[Start of RAW DATA]

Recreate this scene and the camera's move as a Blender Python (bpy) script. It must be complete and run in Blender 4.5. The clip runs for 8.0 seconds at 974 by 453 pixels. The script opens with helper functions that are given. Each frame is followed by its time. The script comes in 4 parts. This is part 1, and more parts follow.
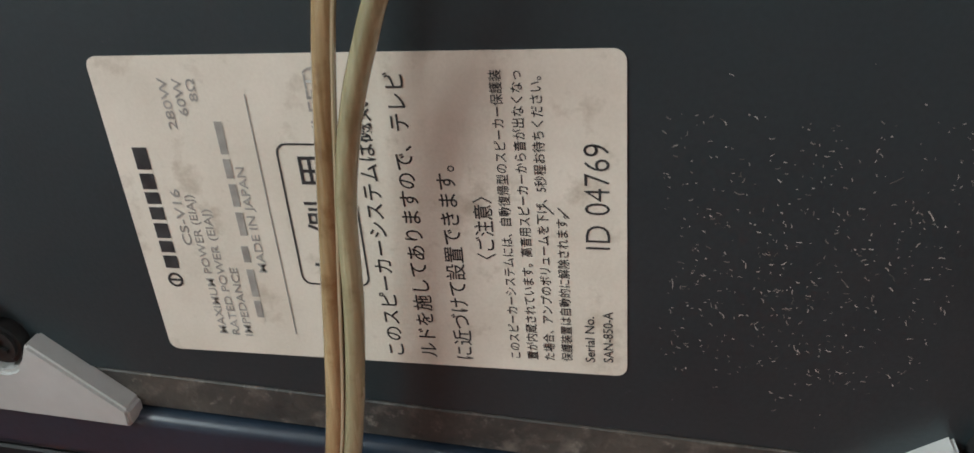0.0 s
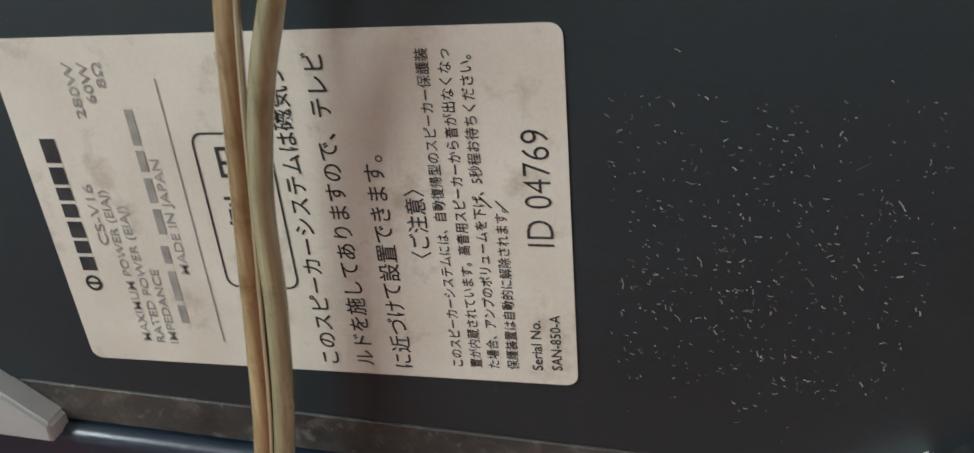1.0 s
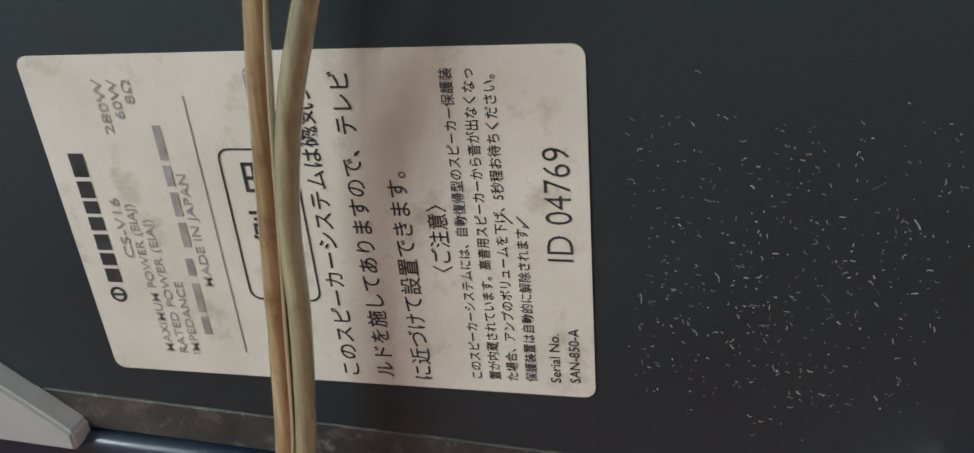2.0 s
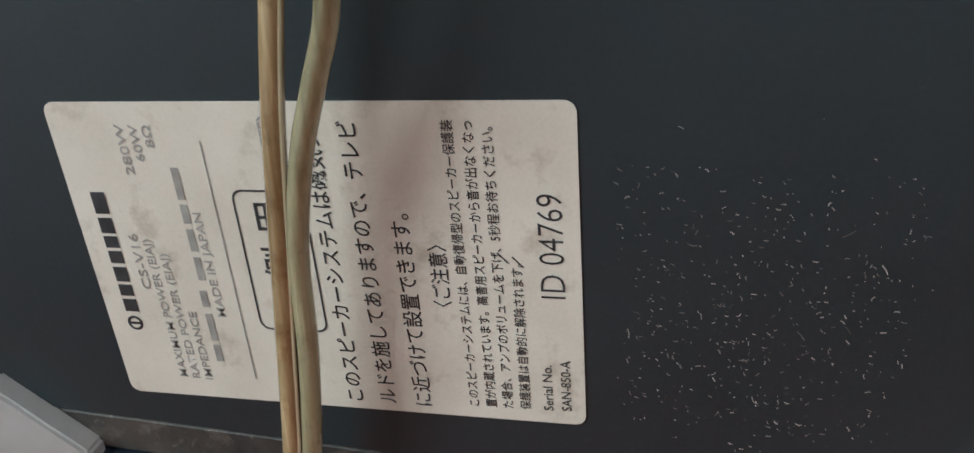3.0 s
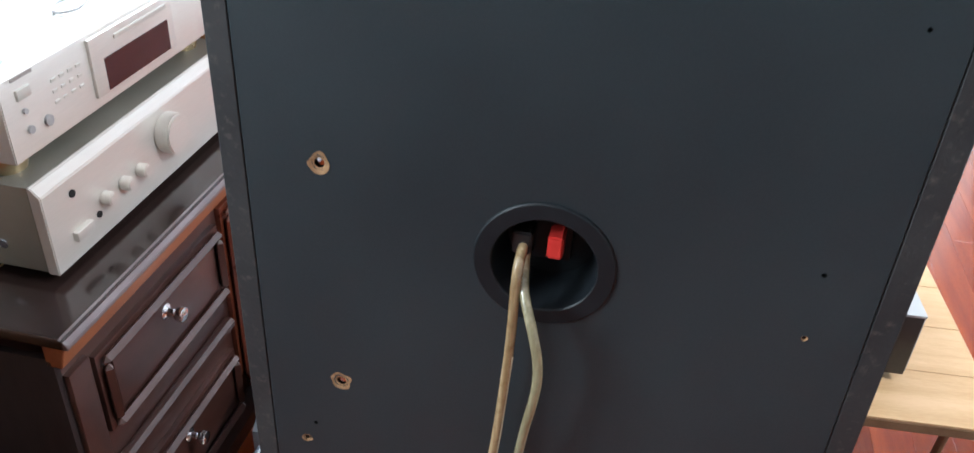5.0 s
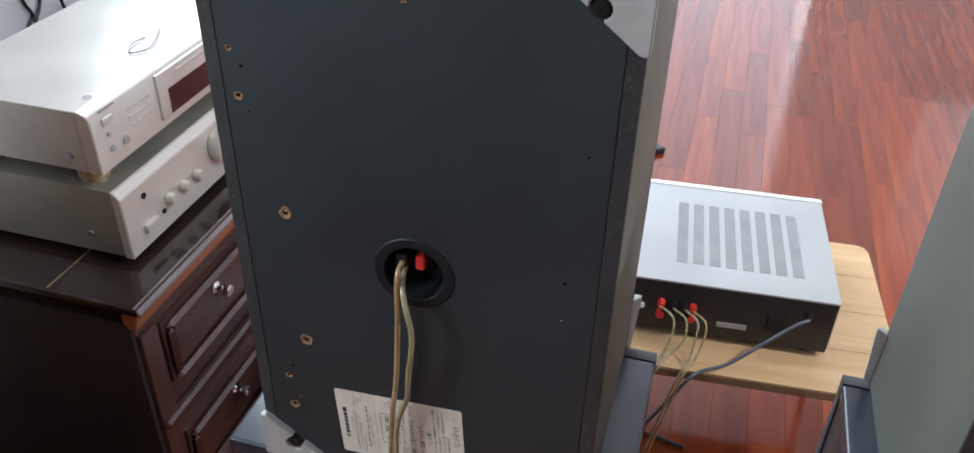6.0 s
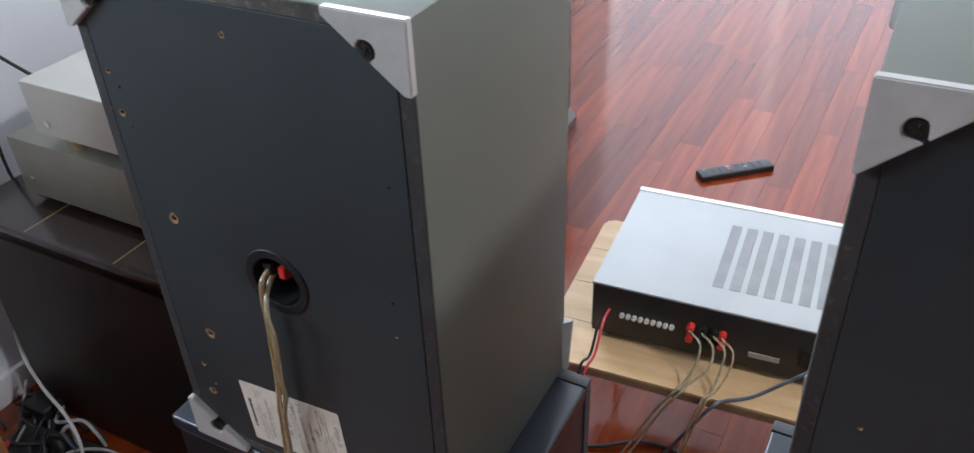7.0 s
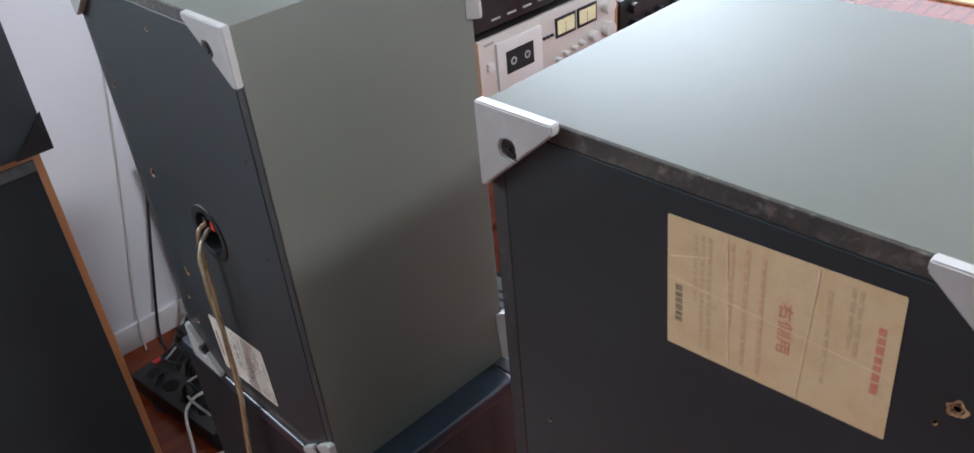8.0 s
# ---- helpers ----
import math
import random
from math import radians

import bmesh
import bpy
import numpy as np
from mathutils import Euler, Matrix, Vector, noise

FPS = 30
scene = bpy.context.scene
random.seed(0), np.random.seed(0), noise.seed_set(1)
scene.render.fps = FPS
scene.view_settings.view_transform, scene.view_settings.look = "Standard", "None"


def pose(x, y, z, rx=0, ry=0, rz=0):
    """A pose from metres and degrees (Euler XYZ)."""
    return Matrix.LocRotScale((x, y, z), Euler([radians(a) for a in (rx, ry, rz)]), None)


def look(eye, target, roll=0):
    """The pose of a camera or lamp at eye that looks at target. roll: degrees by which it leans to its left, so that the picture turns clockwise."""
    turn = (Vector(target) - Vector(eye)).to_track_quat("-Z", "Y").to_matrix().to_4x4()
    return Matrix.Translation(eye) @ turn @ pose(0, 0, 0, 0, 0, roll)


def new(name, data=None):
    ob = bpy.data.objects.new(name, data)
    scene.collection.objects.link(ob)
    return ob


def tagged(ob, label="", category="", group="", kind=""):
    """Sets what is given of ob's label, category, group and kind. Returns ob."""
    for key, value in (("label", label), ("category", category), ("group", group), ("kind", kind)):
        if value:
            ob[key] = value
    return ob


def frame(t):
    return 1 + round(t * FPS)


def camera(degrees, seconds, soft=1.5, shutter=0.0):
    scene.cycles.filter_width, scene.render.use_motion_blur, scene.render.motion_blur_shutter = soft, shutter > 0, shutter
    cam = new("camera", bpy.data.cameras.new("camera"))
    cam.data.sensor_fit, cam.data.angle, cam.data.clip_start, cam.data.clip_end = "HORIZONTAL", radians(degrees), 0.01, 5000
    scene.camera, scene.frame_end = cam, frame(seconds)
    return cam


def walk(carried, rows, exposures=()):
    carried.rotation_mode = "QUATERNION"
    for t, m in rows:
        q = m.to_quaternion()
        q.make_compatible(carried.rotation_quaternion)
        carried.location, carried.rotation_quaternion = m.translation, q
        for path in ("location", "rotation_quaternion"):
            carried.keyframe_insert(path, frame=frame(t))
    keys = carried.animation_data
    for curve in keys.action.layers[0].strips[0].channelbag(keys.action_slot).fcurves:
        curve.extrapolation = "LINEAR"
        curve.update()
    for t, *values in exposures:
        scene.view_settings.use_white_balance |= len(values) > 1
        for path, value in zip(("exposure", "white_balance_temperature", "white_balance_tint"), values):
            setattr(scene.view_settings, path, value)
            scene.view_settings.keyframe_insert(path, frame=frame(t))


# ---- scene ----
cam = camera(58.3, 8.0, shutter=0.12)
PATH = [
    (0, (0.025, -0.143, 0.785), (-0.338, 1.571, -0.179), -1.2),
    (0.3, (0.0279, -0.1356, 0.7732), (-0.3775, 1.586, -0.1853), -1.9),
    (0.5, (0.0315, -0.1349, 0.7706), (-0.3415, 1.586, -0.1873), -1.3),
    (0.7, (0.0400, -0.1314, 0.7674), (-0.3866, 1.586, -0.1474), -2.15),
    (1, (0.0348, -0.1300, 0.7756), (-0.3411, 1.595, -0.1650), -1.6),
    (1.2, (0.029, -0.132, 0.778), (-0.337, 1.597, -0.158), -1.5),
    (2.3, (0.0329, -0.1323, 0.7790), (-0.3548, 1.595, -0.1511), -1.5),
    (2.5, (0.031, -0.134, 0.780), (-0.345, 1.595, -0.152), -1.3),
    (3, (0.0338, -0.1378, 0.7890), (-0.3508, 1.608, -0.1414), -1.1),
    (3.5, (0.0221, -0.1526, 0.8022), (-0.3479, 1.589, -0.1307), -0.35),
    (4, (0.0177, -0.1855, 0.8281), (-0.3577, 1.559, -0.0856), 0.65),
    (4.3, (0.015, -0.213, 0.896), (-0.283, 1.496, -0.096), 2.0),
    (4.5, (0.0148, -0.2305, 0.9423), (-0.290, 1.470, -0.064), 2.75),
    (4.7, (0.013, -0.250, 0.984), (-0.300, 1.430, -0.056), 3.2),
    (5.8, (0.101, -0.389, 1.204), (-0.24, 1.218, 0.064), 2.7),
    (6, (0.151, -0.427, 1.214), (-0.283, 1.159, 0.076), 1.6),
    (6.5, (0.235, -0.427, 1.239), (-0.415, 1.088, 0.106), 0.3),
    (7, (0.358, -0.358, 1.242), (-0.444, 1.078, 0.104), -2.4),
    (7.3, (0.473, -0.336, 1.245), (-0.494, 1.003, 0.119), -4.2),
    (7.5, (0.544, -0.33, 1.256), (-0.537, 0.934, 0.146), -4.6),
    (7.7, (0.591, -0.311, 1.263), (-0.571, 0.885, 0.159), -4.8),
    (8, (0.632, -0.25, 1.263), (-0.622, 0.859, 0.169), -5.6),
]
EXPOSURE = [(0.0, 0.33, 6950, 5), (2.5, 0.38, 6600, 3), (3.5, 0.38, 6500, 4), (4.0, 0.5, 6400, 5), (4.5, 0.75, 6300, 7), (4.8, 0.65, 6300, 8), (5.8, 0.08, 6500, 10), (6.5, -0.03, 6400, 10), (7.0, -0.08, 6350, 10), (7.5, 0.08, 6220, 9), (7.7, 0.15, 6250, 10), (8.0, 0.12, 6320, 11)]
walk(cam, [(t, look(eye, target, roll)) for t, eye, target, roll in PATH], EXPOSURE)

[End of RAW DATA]

Except for the pictures, reproduce every line exactly.

» **SOLUTION**:
Recreate this scene and the camera's move as a Blender Python (bpy) script. It must be complete and run in Blender 4.5. The clip runs for 8.0 seconds at 974 by 453 pixels. The script opens with helper functions that are given. Each frame is followed by its time. The script comes in 4 parts. This is part 1, and more parts follow.
0.0 s
1.0 s
2.0 s
3.0 s
5.0 s
6.0 s
7.0 s
8.0 s
# ---- helpers ----
import math
import random
from math import radians

import bmesh
import bpy
import numpy as np
from mathutils import Euler, Matrix, Vector, noise

FPS = 30
scene = bpy.context.scene
random.seed(0), np.random.seed(0), noise.seed_set(1)
scene.render.fps = FPS
scene.view_settings.view_transform, scene.view_settings.look = "Standard", "None"


def pose(x, y, z, rx=0, ry=0, rz=0):
    """A pose from metres and degrees (Euler XYZ)."""
    return Matrix.LocRotScale((x, y, z), Euler([radians(a) for a in (rx, ry, rz)]), None)


def look(eye, target, roll=0):
    """The pose of a camera or lamp at eye that looks at target. roll: degrees by which it leans to its left, so that the picture turns clockwise."""
    turn = (Vector(target) - Vector(eye)).to_track_quat("-Z", "Y").to_matrix().to_4x4()
    return Matrix.Translation(eye) @ turn @ pose(0, 0, 0, 0, 0, roll)


def new(name, data=None):
    ob = bpy.data.objects.new(name, data)
    scene.collection.objects.link(ob)
    return ob


def tagged(ob, label="", category="", group="", kind=""):
    """Sets what is given of ob's label, category, group and kind. Returns ob."""
    for key, value in (("label", label), ("category", category), ("group", group), ("kind", kind)):
        if value:
            ob[key] = value
    return ob


def frame(t):
    return 1 + round(t * FPS)


def camera(degrees, seconds, soft=1.5, shutter=0.0):
    scene.cycles.filter_width, scene.render.use_motion_blur, scene.render.motion_blur_shutter = soft, shutter > 0, shutter
    cam = new("camera", bpy.data.cameras.new("camera"))
    cam.data.sensor_fit, cam.data.angle, cam.data.clip_start, cam.data.clip_end = "HORIZONTAL", radians(degrees), 0.01, 5000
    scene.camera, scene.frame_end = cam, frame(seconds)
    return cam


def walk(carried, rows, exposures=()):
    carried.rotation_mode = "QUATERNION"
    for t, m in rows:
        q = m.to_quaternion()
        q.make_compatible(carried.rotation_quaternion)
        carried.location, carried.rotation_quaternion = m.translation, q
        for path in ("location", "rotation_quaternion"):
            carried.keyframe_insert(path, frame=frame(t))
    keys = carried.animation_data
    for curve in keys.action.layers[0].strips[0].channelbag(keys.action_slot).fcurves:
        curve.extrapolation = "LINEAR"
        curve.update()
    for t, *values in exposures:
        scene.view_settings.use_white_balance |= len(values) > 1
        for path, value in zip(("exposure", "white_balance_temperature", "white_balance_tint"), values):
            setattr(scene.view_settings, path, value)
            scene.view_settings.keyframe_insert(path, frame=frame(t))


# ---- scene ----
cam = camera(58.3, 8.0, shutter=0.12)
PATH = [
    (0, (0.025, -0.143, 0.785), (-0.338, 1.571, -0.179), -1.2),
    (0.3, (0.0279, -0.1356, 0.7732), (-0.3775, 1.586, -0.1853), -1.9),
    (0.5, (0.0315, -0.1349, 0.7706), (-0.3415, 1.586, -0.1873), -1.3),
    (0.7, (0.0400, -0.1314, 0.7674), (-0.3866, 1.586, -0.1474), -2.15),
    (1, (0.0348, -0.1300, 0.7756), (-0.3411, 1.595, -0.1650), -1.6),
    (1.2, (0.029, -0.132, 0.778), (-0.337, 1.597, -0.158), -1.5),
    (2.3, (0.0329, -0.1323, 0.7790), (-0.3548, 1.595, -0.1511), -1.5),
    (2.5, (0.031, -0.134, 0.780), (-0.345, 1.595, -0.152), -1.3),
    (3, (0.0338, -0.1378, 0.7890), (-0.3508, 1.608, -0.1414), -1.1),
    (3.5, (0.0221, -0.1526, 0.8022), (-0.3479, 1.589, -0.1307), -0.35),
    (4, (0.0177, -0.1855, 0.8281), (-0.3577, 1.559, -0.0856), 0.65),
    (4.3, (0.015, -0.213, 0.896), (-0.283, 1.496, -0.096), 2.0),
    (4.5, (0.0148, -0.2305, 0.9423), (-0.290, 1.470, -0.064), 2.75),
    (4.7, (0.013, -0.250, 0.984), (-0.300, 1.430, -0.056), 3.2),
    (5.8, (0.101, -0.389, 1.204), (-0.24, 1.218, 0.064), 2.7),
    (6, (0.151, -0.427, 1.214), (-0.283, 1.159, 0.076), 1.6),
    (6.5, (0.235, -0.427, 1.239), (-0.415, 1.088, 0.106), 0.3),
    (7, (0.358, -0.358, 1.242), (-0.444, 1.078, 0.104), -2.4),
    (7.3, (0.473, -0.336, 1.245), (-0.494, 1.003, 0.119), -4.2),
    (7.5, (0.544, -0.33, 1.256), (-0.537, 0.934, 0.146), -4.6),
    (7.7, (0.591, -0.311, 1.263), (-0.571, 0.885, 0.159), -4.8),
    (8, (0.632, -0.25, 1.263), (-0.622, 0.859, 0.169), -5.6),
]
EXPOSURE = [(0.0, 0.33, 6950, 5), (2.5, 0.38, 6600, 3), (3.5, 0.38, 6500, 4), (4.0, 0.5, 6400, 5), (4.5, 0.75, 6300, 7), (4.8, 0.65, 6300, 8), (5.8, 0.08, 6500, 10), (6.5, -0.03, 6400, 10), (7.0, -0.08, 6350, 10), (7.5, 0.08, 6220, 9), (7.7, 0.15, 6250, 10), (8.0, 0.12, 6320, 11)]
walk(cam, [(t, look(eye, target, roll)) for t, eye, target, roll in PATH], EXPOSURE)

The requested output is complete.